--- Records provided ---
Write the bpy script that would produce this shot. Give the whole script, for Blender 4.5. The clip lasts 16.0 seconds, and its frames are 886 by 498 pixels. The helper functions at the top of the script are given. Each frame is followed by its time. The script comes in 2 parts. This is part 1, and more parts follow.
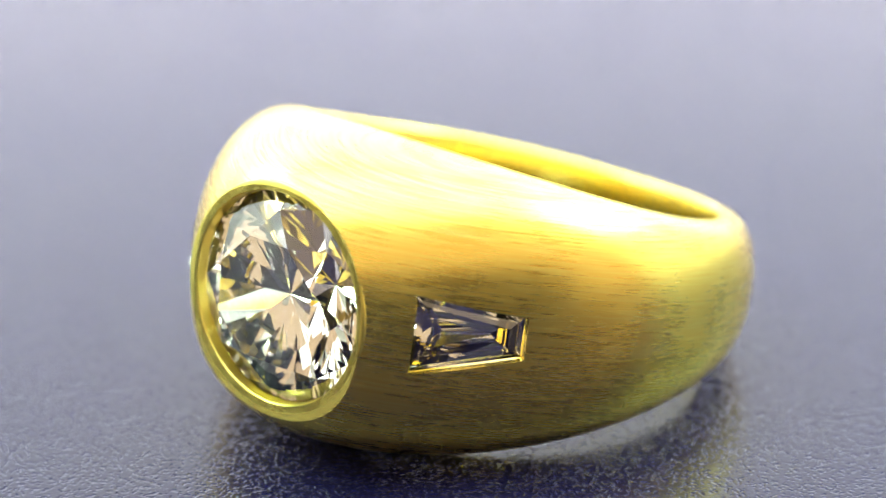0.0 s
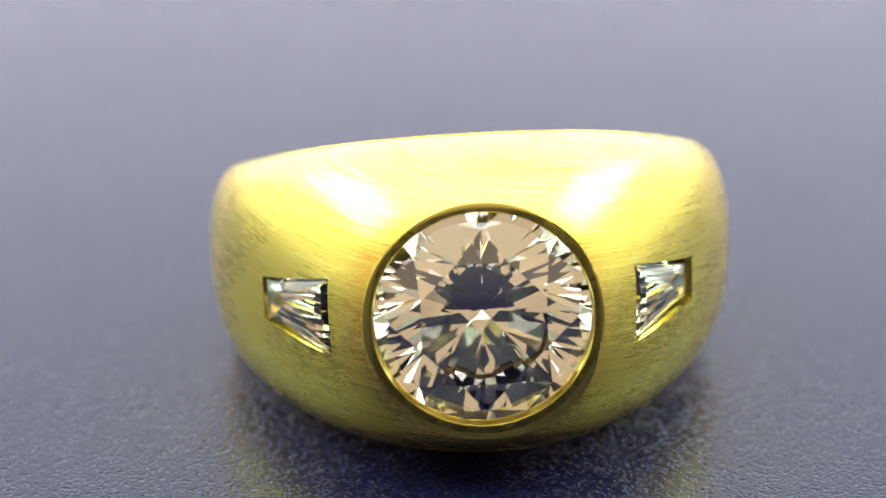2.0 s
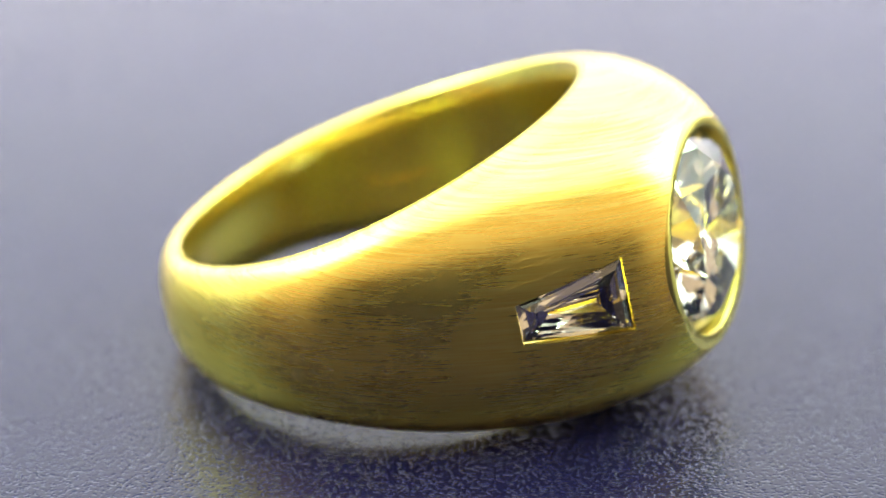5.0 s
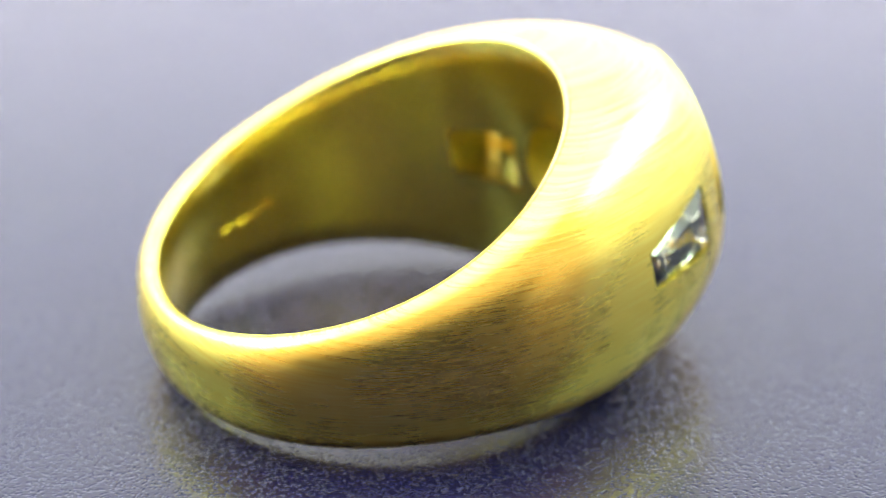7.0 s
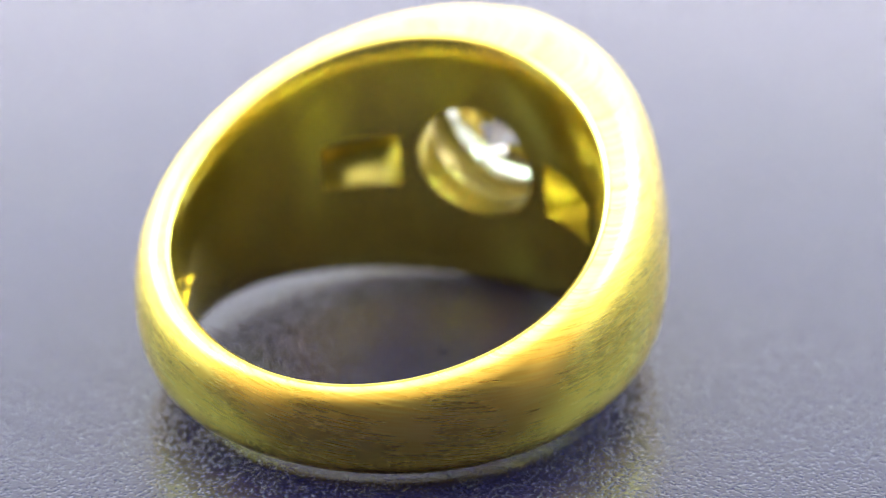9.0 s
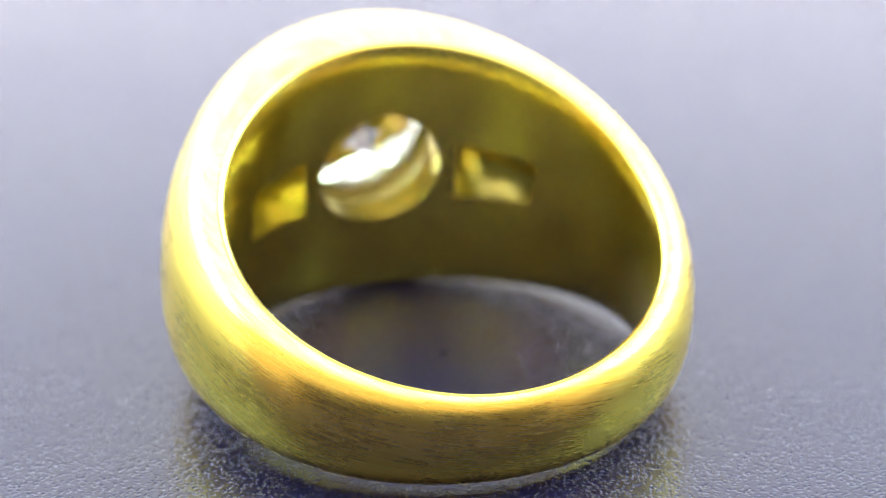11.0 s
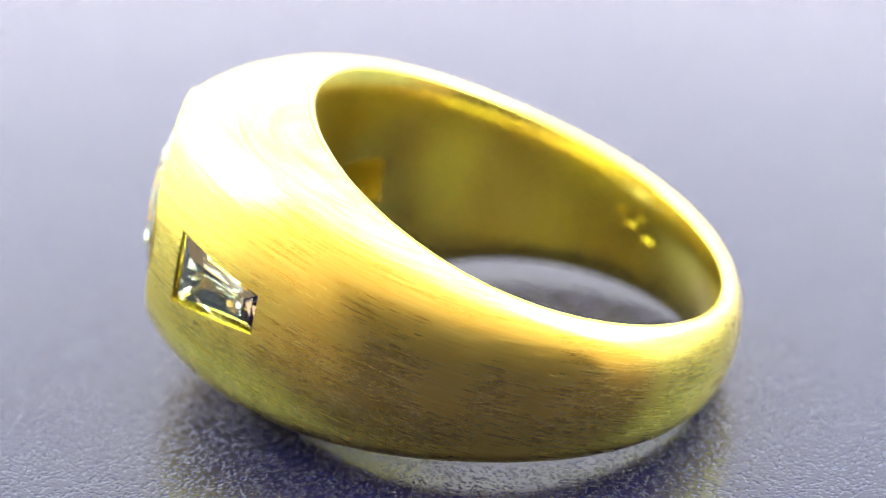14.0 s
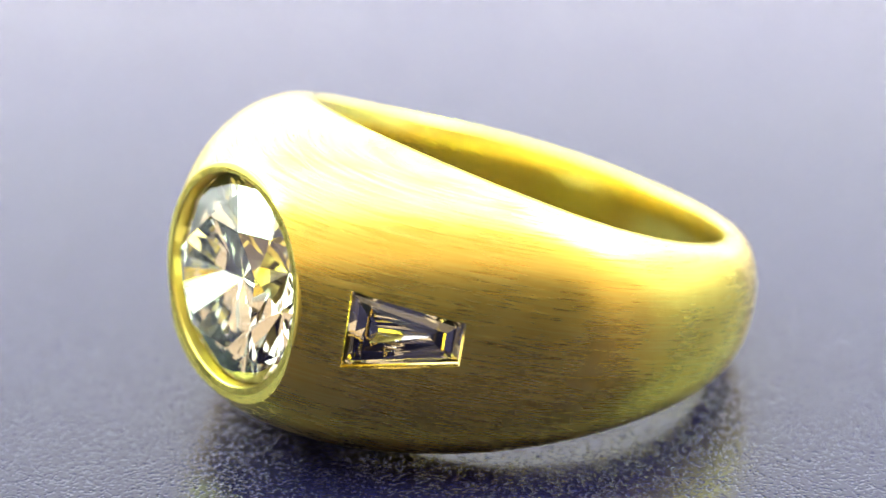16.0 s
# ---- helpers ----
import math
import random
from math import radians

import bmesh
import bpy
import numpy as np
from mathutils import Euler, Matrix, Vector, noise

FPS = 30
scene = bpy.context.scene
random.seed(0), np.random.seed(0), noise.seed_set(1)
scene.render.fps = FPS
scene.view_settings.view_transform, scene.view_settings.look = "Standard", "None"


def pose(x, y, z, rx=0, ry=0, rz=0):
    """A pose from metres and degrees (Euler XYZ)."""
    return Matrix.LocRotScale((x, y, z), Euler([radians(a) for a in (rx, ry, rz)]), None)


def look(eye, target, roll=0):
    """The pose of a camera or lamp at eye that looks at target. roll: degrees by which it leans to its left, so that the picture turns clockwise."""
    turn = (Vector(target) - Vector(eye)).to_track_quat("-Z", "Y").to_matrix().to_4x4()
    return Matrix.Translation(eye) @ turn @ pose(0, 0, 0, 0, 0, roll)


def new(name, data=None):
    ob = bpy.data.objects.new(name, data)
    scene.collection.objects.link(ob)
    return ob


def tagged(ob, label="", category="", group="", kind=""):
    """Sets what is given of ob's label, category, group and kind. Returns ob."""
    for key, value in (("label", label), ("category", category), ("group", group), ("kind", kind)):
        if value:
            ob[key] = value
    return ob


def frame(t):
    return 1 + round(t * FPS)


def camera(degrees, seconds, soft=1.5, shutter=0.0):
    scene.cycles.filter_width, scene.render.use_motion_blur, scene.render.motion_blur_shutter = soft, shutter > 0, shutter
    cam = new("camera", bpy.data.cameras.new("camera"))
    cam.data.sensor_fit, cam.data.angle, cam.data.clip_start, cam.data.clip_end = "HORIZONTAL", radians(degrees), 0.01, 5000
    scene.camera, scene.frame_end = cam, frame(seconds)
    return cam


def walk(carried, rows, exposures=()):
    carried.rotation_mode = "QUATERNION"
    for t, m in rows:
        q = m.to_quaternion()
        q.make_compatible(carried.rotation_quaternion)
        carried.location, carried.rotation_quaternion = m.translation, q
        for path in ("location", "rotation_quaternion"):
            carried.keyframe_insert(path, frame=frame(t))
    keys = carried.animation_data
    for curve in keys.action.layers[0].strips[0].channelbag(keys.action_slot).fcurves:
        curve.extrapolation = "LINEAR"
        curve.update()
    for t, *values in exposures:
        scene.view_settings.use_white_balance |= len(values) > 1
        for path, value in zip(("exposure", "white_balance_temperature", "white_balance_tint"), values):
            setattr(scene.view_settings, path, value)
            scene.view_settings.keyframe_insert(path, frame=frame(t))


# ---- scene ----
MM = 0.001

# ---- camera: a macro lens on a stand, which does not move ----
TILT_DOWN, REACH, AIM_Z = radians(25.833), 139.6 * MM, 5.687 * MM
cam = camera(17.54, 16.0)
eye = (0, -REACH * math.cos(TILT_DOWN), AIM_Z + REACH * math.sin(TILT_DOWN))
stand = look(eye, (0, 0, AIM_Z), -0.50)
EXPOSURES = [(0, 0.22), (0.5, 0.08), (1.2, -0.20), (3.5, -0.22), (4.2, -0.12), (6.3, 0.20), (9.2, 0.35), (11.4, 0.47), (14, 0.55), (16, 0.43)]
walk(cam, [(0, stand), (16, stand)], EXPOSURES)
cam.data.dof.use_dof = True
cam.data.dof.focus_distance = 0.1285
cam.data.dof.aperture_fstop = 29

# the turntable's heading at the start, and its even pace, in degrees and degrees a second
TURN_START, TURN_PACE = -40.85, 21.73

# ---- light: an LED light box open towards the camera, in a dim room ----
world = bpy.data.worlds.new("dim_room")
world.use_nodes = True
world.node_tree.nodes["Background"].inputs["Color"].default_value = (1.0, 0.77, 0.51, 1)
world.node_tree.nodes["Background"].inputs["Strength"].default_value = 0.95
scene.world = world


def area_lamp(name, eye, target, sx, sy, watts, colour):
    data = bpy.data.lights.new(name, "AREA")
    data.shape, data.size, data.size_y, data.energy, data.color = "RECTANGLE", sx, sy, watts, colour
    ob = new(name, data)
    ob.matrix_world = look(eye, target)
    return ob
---
--- Records provided ---
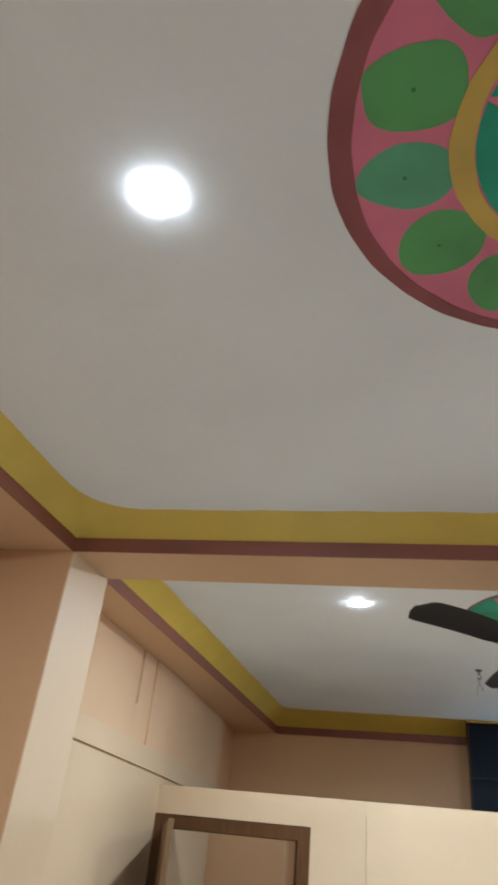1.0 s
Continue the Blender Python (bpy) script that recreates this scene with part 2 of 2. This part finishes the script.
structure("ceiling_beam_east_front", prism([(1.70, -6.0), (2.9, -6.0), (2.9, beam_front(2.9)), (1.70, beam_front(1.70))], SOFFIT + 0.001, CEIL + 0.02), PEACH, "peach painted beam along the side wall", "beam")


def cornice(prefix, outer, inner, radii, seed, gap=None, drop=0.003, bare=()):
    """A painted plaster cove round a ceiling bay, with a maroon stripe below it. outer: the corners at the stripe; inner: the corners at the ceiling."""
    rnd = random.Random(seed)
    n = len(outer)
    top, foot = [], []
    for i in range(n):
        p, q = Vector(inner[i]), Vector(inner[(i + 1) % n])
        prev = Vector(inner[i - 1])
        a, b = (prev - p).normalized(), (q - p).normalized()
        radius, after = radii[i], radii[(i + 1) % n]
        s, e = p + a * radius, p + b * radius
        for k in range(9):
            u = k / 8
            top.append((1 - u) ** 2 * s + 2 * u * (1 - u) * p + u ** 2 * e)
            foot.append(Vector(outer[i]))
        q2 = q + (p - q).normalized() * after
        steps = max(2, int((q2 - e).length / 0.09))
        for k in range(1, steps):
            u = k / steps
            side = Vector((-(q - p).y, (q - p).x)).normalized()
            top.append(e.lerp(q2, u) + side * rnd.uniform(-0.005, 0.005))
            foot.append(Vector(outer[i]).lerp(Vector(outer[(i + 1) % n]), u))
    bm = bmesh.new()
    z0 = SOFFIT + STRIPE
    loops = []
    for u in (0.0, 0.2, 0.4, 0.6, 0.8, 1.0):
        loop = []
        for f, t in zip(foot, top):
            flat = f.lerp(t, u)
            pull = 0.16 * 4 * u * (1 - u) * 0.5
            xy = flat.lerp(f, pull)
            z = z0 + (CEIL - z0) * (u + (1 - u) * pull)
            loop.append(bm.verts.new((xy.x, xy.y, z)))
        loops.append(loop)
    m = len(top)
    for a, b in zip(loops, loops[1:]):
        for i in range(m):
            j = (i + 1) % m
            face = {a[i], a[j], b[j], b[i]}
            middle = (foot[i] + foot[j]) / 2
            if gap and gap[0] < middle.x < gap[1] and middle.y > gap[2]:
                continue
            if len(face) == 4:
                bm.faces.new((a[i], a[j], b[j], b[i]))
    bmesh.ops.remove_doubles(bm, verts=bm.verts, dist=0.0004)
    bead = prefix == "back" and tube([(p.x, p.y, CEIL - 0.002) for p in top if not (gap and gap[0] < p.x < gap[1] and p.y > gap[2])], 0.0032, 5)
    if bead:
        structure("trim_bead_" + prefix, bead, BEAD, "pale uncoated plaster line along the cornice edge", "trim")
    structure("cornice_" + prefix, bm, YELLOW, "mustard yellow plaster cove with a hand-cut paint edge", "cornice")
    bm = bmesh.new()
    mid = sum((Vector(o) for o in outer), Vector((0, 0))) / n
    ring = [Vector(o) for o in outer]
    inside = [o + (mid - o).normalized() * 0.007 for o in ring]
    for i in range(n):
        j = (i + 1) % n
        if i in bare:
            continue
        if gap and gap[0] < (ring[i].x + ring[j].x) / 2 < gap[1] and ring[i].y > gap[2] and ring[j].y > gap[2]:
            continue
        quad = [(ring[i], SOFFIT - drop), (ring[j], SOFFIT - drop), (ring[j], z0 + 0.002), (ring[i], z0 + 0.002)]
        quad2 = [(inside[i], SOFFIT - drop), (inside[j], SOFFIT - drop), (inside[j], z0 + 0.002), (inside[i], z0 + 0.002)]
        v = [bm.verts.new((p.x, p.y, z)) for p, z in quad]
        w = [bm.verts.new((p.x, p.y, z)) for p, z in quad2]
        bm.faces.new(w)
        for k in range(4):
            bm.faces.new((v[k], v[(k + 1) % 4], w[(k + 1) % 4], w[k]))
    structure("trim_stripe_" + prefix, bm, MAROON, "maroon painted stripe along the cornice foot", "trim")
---
## What you will do
Leave the pictures out and copy exactly the lines from the one with "Write the bpy" through the one with "from mathutils import", nothing more.

## Response
Write the bpy script that would produce this shot. Give the whole script, for Blender 4.5. The clip lasts 16.0 seconds, and its frames are 886 by 498 pixels. The helper functions at the top of the script are given. Each frame is followed by its time. The script comes in 2 parts. This is part 1, and more parts follow.
0.0 s
2.0 s
5.0 s
7.0 s
9.0 s
11.0 s
14.0 s
16.0 s
# ---- helpers ----
import math
import random
from math import radians

import bmesh
import bpy
import numpy as np
from mathutils import Euler, Matrix, Vector, noise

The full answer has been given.